Kinda quiet/to blog or not/any comments out there?

To blog or not to blog It’s been pretty quiet around town/campus lately, so I don’t have a lot of news/reasons for blogging around here right now. Besides, isn’t the weather too nice to be doing this?

So, I share with you this cartoon from “Teachable Moments” at Inside Higher Ed, and if you’ve got a comment relevant for the blog– about EMU, about emus, about Ypsi, about Ann Arbor, about higher ed, etc., etc.– post away.  As long as you’re not a jerk, I’ll approve it when I can.

Any thoughts about anything?

2 Responses to Kinda quiet/to blog or not/any comments out there?

  1. The news media’s coverage of the newly released study that finds that the state of Michigan has the very last ranking of all the 50 states in terms of the percentage of African America males who are graduated from high school, is worthy of attention for EMU educators. Not that much of a surprise, I guess, but to be shown by scholarly research to be dead-last is not a tribute to our great state’s success. Sitedad, you might want to link to some of the news reports on this study.

    The study itself brings to mind the “Coleman report” of 1966: it found that concentrations of poverty along with racial segregation were the best predictors of lower levels of educational attainment. Coleman’s findings have, as i understand the literature (and it ain’t my field, so this is a layman’s talk here) been verified in countless subsequent studies.

    Think now of Detroit and Flint, and the south side of Ypsilanti too: concentrations of poverty in overwhelmingly African American neigborhoods. Think then of the countless overwhelmingly white areas in the state. Fact is, Michigan has the highest level of residential segregation by race in the USA.

    It all adds up to a real hindrance of achieving the Governor’s admirable goal of increasing the state’s level of educational attainment. Michigan’s ranking there is not that impressive, and it creates economic problems, especially for a deindustrializing state like Michigan. In Wayne County alone, 100,000 manufacturing jobs have vanished since 2000. ‘And boys those jobs ain’t coming back’ as Springsteen aptly sung about “My Hometown” a generation ago.

  2. Jeff MacMillan

    I agree with Mark but I don’t think “Segregation” is the cause of high school drop outs, but rather the effect of poverty.

    In poverty comes crime. In crime, comes “good people” fleeing the cities and areas of crime for greener pastures while poorer, criminals, stay behind. And you are left with a city suffering under an endless cycle of crime + city corruption + School Board Misuse of School Funding+ Animosity towards “The Rich Suburbs” + the basic fundamental “inferiority complex” where African Americans are taught from birth that they can’t succeed in life because America is a racist country.

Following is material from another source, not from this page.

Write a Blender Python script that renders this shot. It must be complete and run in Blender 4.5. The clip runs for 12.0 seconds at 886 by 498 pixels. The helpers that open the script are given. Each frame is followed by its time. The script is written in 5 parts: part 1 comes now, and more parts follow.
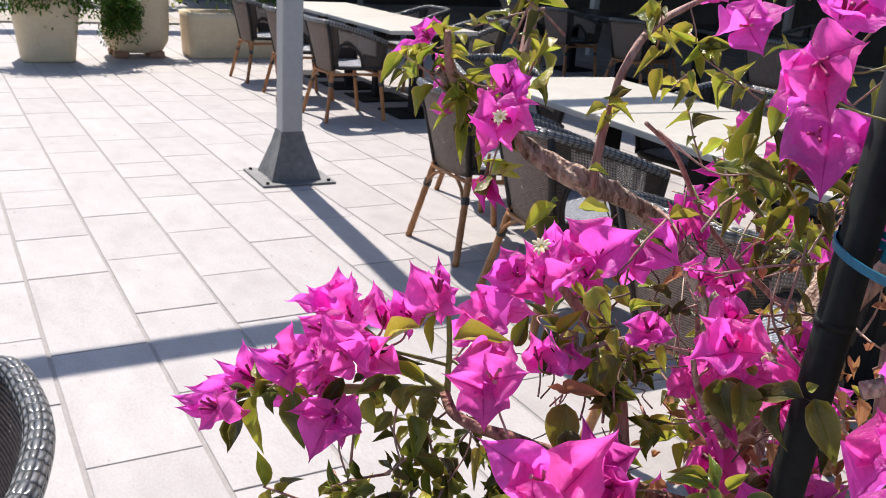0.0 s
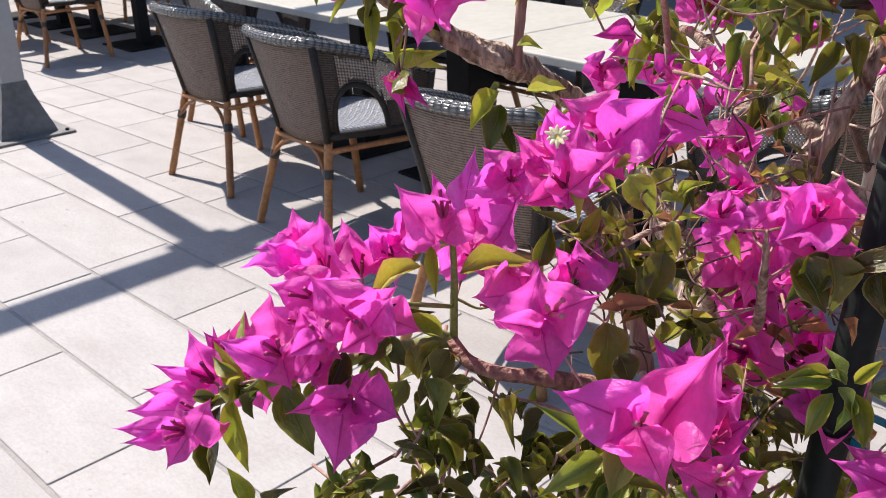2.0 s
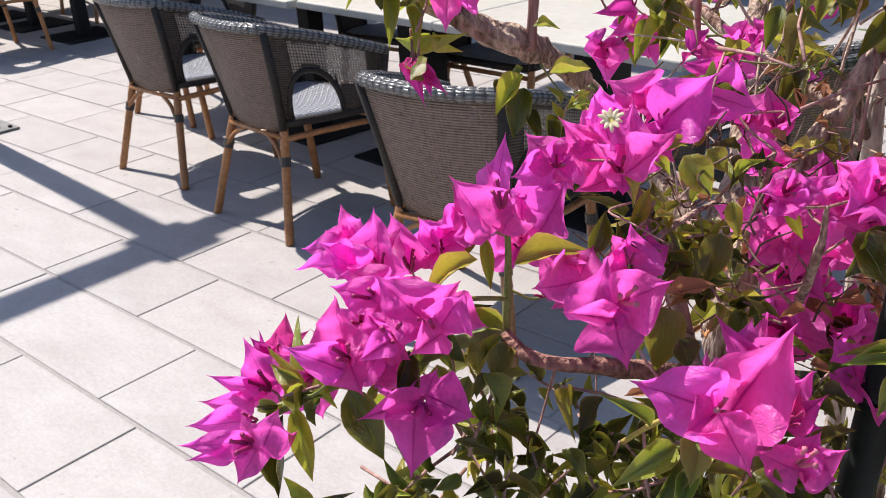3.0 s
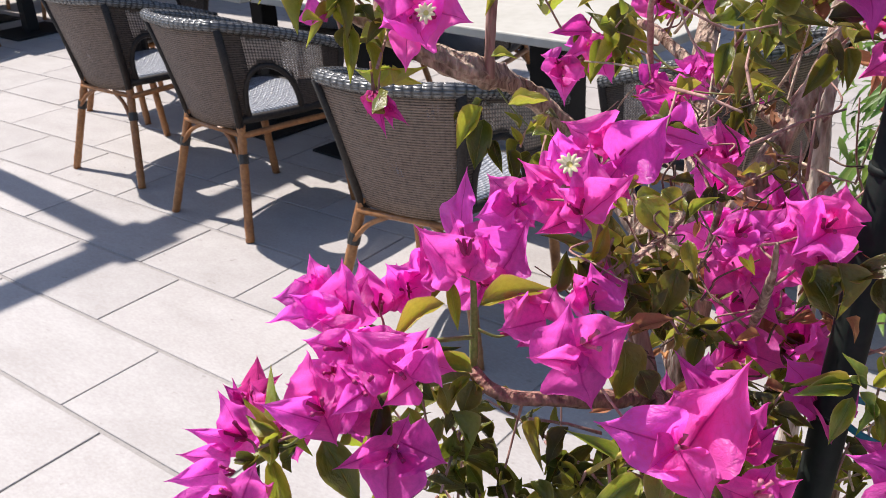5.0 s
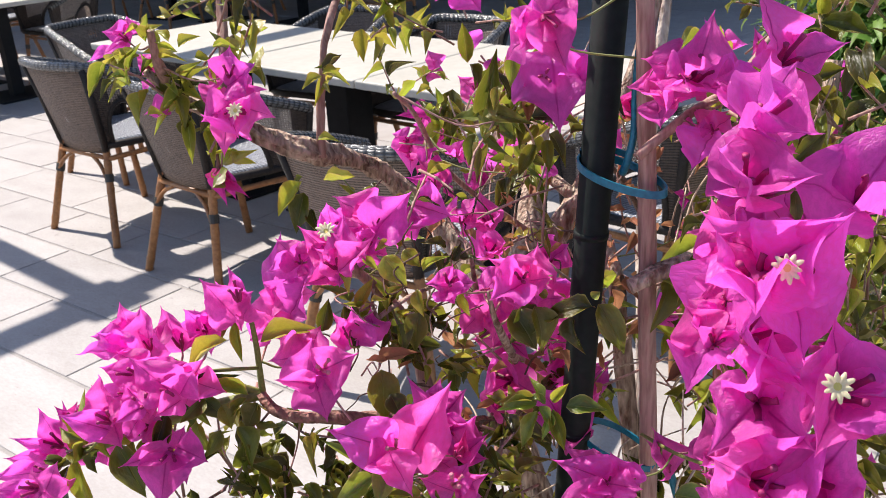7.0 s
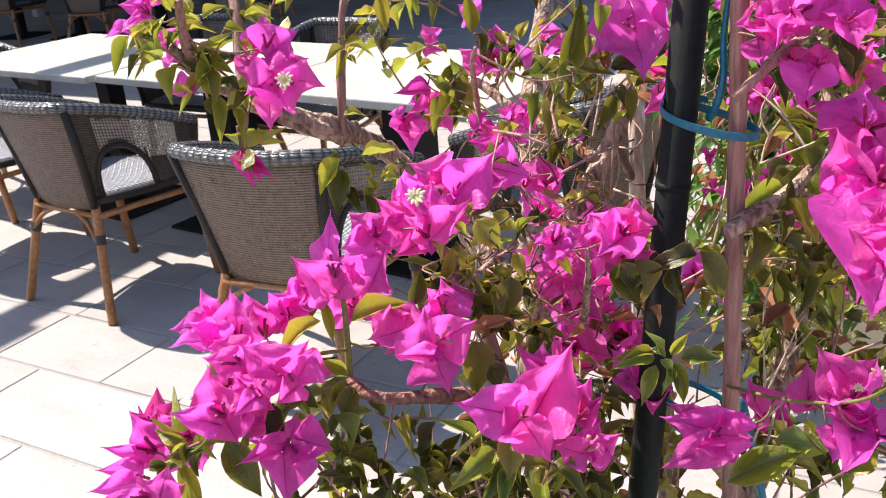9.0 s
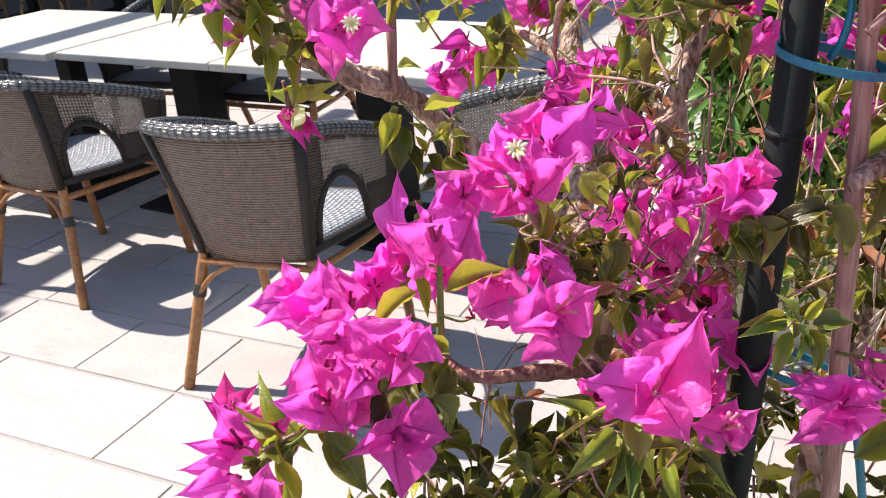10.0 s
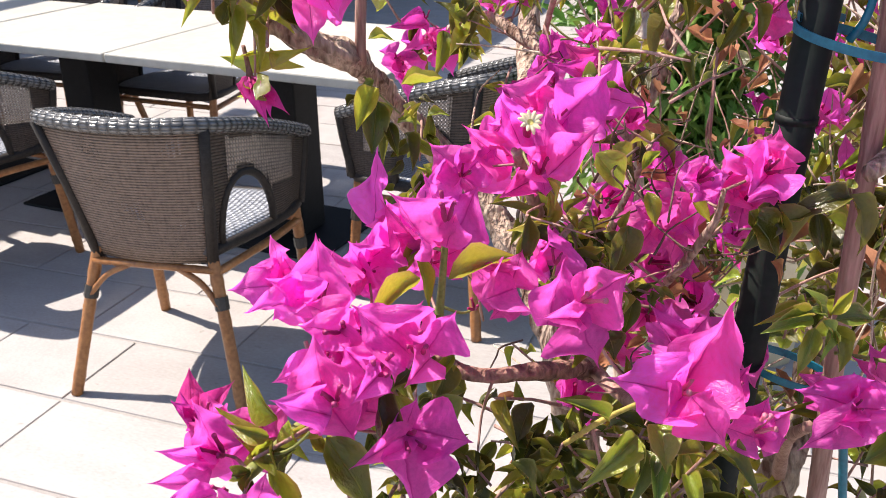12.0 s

    I can understand how growing up in a city like DETROIT or FLINT can make one feel “inferior” to those living in Grand Rapids or Bloomfield Hills. Problem is that personal responsibility is how one breaks out of poverty and stays away from a life of crime and that unfortunately is not what so many African Americans are being taught.

    Wasn’t that long ago perhaps 5 years that I saw “Kill the Whities” scrawled in white chalk on a brick building in downtown Detroit. That mentality is what’s killing the State of Michigan’s chances to get better.

    The only way to correct this is basically to follow in Rudy Giulliani’s footsteps. If
    New York City can be turned around then so can a city with a much smaller population (Detroit). But, no one wants to get TOUGH for fear of appearing racist or losing an election.